4. Trial Runs and Optimization
Design or manufacturing deficiencies may surface during trial runs, such as short shots, flash, warping, or ejection difficulties. Mold performance can be optimized by adjusting gate locations, cooling systems, or ejection mechanisms. Trial run data also supports subsequent mold maintenance and lifespan assessment.
IV. Mold Maintenance and Management
Mold maintenance is crucial for ensuring long-term stable production and extending mold lifespan, encompassing daily upkeep, periodic inspections, and lifespan management.
1. Daily Maintenance
After each production run, clean residual plastic, oil stains, and contaminants from the cavities. Regularly apply rust-preventive oil or lubricants to sliding surfaces and ejection systems to prevent wear and jamming. Daily checks should also verify that fasteners and auxiliary components remain secure.
2. Periodic Inspection
Regularly examine mold closing accuracy, guide systems, ejection mechanisms, and cooling circuits. Replace or repair severely worn or damaged components promptly. Scheduled maintenance prevents unexpected production issues and maintains consistent product quality.
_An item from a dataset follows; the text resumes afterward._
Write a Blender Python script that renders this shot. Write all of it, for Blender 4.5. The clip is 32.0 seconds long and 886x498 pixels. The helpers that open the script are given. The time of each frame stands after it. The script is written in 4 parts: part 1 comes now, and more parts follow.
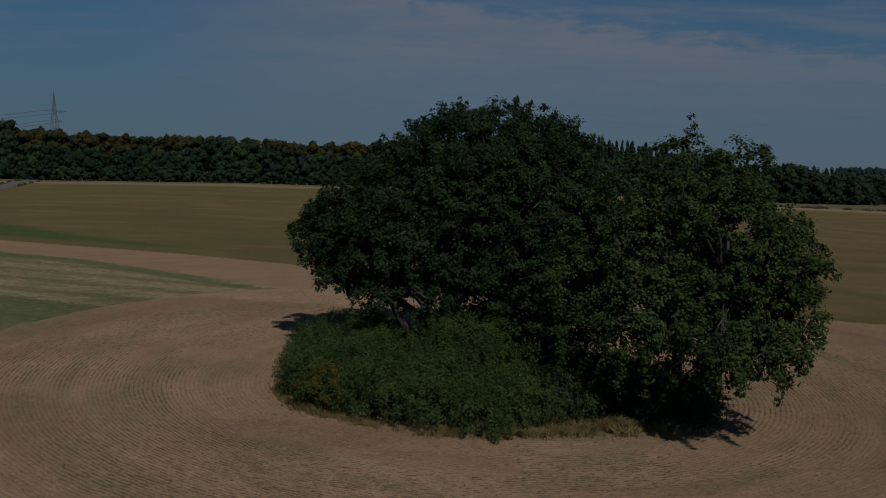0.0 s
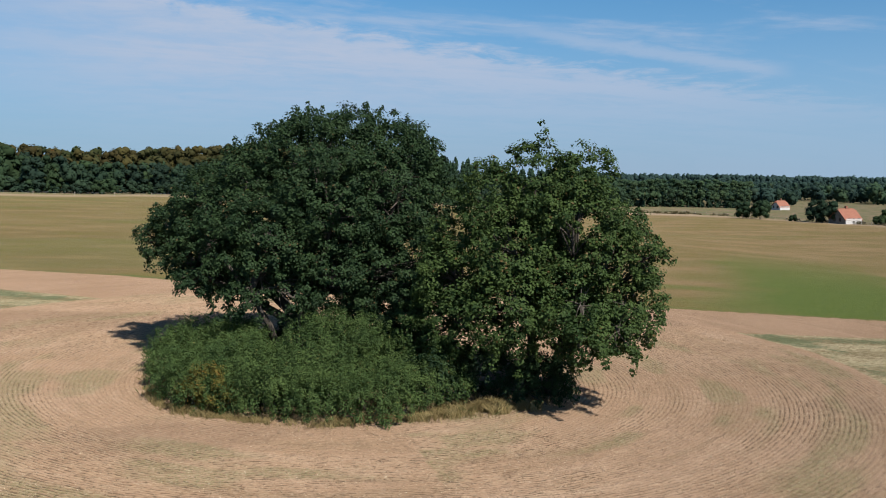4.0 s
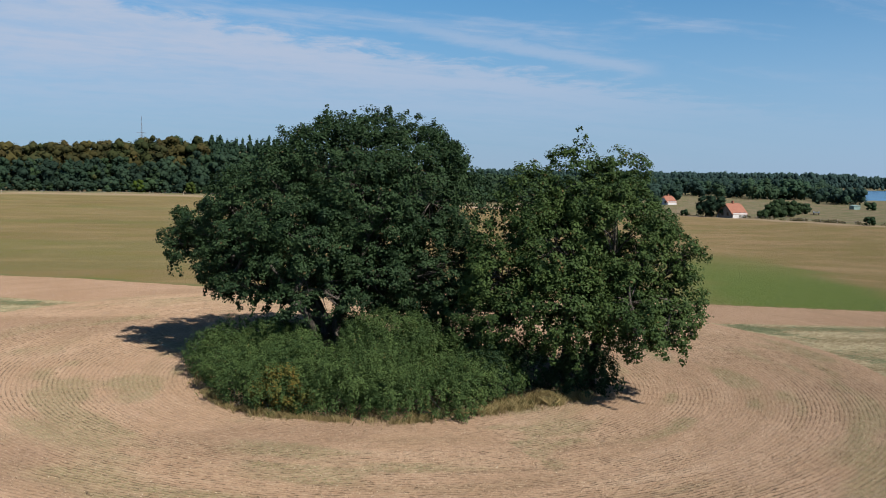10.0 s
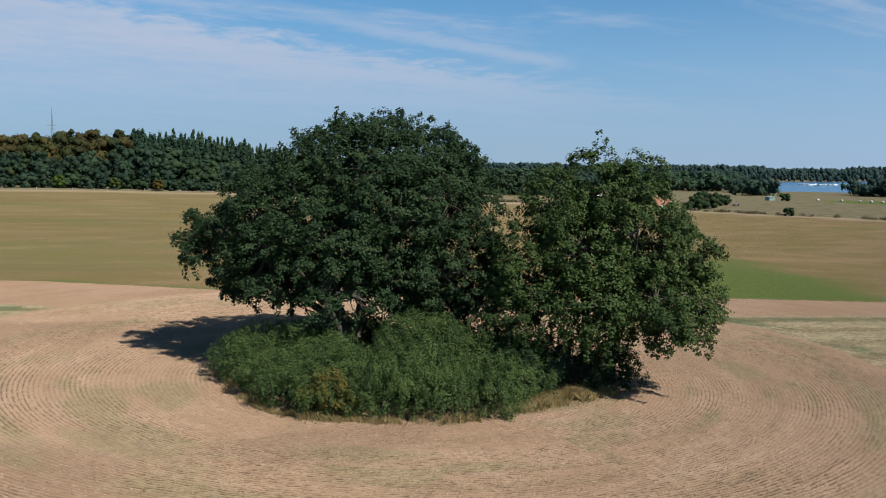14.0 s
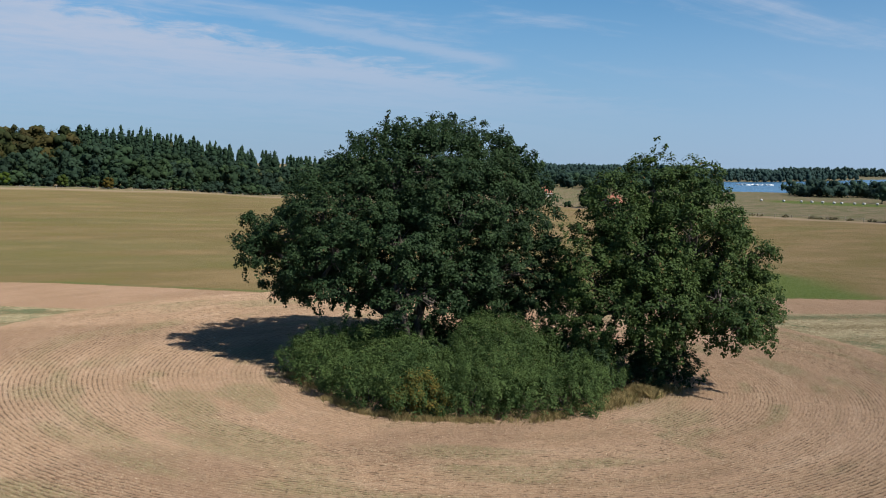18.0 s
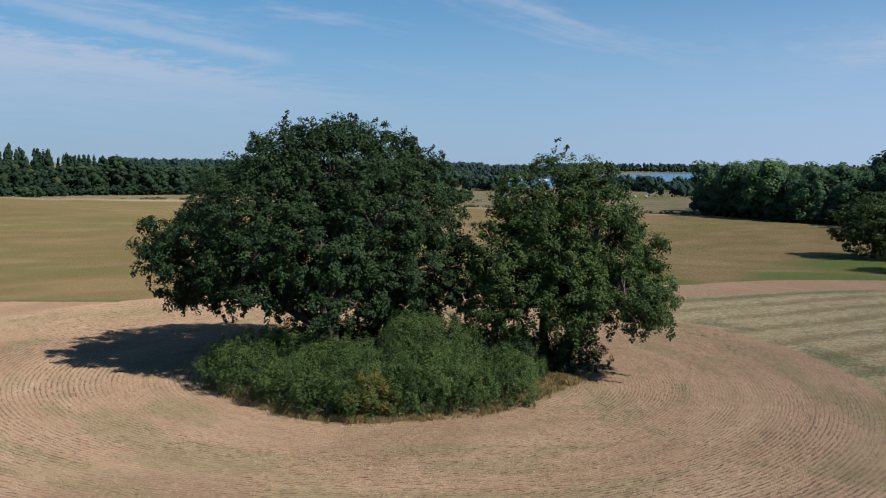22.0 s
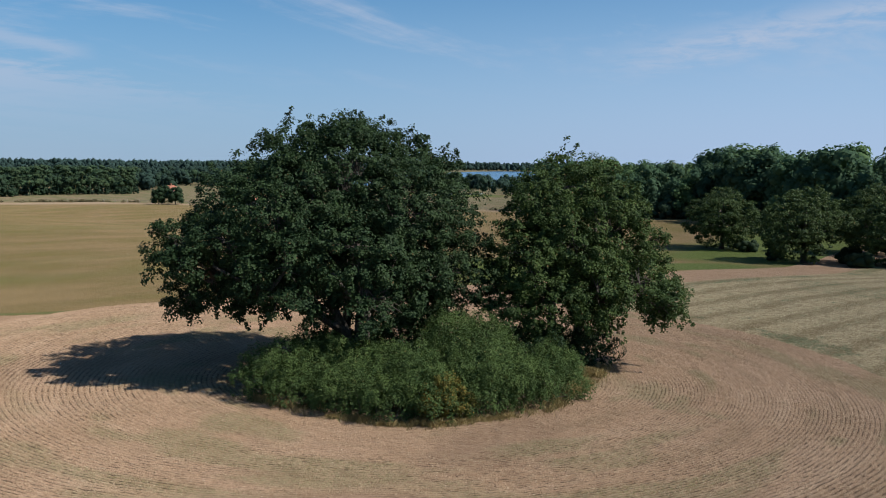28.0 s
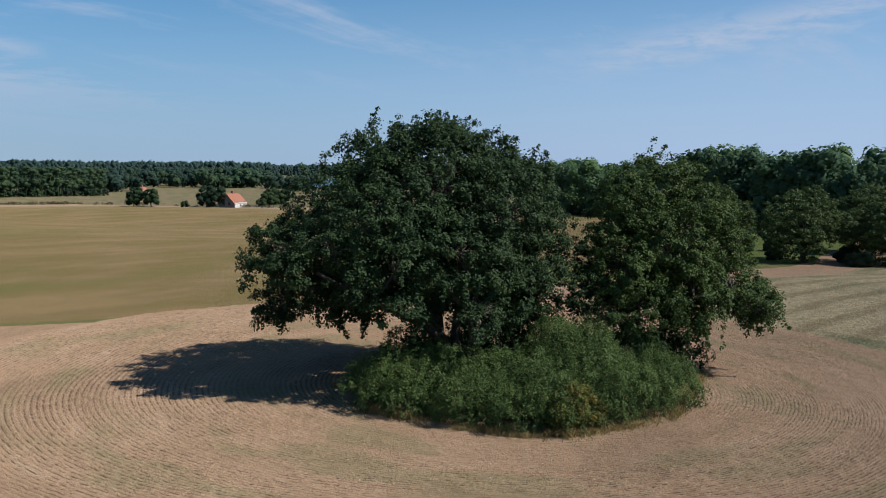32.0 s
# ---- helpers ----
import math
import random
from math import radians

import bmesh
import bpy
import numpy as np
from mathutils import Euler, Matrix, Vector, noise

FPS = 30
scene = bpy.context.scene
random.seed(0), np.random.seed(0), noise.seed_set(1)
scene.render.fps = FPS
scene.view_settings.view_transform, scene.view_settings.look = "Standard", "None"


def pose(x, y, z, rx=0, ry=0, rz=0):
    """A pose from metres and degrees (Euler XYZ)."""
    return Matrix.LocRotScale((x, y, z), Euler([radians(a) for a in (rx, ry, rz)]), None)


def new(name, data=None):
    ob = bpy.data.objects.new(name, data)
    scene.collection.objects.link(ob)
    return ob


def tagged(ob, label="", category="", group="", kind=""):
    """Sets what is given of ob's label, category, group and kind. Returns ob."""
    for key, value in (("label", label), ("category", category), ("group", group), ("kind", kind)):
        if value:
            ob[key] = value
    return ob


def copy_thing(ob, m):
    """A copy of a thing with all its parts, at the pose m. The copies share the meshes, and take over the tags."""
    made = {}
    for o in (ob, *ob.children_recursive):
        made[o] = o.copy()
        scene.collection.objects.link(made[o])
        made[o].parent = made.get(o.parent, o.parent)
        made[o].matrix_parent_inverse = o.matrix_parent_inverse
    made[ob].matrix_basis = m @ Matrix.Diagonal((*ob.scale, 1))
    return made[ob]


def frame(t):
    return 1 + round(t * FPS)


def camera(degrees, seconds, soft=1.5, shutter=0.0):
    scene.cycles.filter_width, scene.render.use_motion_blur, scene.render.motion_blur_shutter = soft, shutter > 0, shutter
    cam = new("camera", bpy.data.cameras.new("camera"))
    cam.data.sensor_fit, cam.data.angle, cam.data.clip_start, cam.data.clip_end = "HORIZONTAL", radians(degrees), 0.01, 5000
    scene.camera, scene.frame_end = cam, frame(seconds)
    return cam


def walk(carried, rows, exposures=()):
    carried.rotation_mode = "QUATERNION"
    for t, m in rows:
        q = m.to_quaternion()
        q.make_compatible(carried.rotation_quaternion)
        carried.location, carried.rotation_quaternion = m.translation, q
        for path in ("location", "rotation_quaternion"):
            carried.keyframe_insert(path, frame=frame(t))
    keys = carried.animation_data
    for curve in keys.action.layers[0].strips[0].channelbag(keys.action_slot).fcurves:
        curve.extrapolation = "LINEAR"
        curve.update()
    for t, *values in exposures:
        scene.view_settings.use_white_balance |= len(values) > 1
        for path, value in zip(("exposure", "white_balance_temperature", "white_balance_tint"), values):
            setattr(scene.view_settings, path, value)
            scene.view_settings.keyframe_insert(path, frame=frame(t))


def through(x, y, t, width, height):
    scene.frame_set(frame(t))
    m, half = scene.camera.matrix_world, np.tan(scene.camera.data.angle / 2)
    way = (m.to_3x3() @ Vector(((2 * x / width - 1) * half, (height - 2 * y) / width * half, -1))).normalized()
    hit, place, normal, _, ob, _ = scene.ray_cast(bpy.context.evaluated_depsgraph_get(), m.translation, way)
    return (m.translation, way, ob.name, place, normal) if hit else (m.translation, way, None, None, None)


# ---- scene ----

3. Mold Lifecycle Management
Evaluate mold lifespan based on usage frequency and production volume. Develop specialized maintenance plans for high-precision or high-output molds. Lifecycle management encompasses wear monitoring, mold refurbishment, and maintenance records to help enterprises rationally schedule production and maintenance plans.
Summary
Injection molds represent a systematic, precise, and interconnected process spanning design, structural determination, manufacturing, injection molding operations, and maintenance management. The design phase determines product feasibility and production efficiency, while mold structure and manufacturing techniques dictate product forming quality. Scientific maintenance management extends mold service life, ensuring long-term stable production. Through in-depth understanding and standardized management of the entire injection mold life cycle, enterprises can achieve high-quality, high-efficiency plastic product manufacturing, providing robust support for production efficiency and market competitiveness.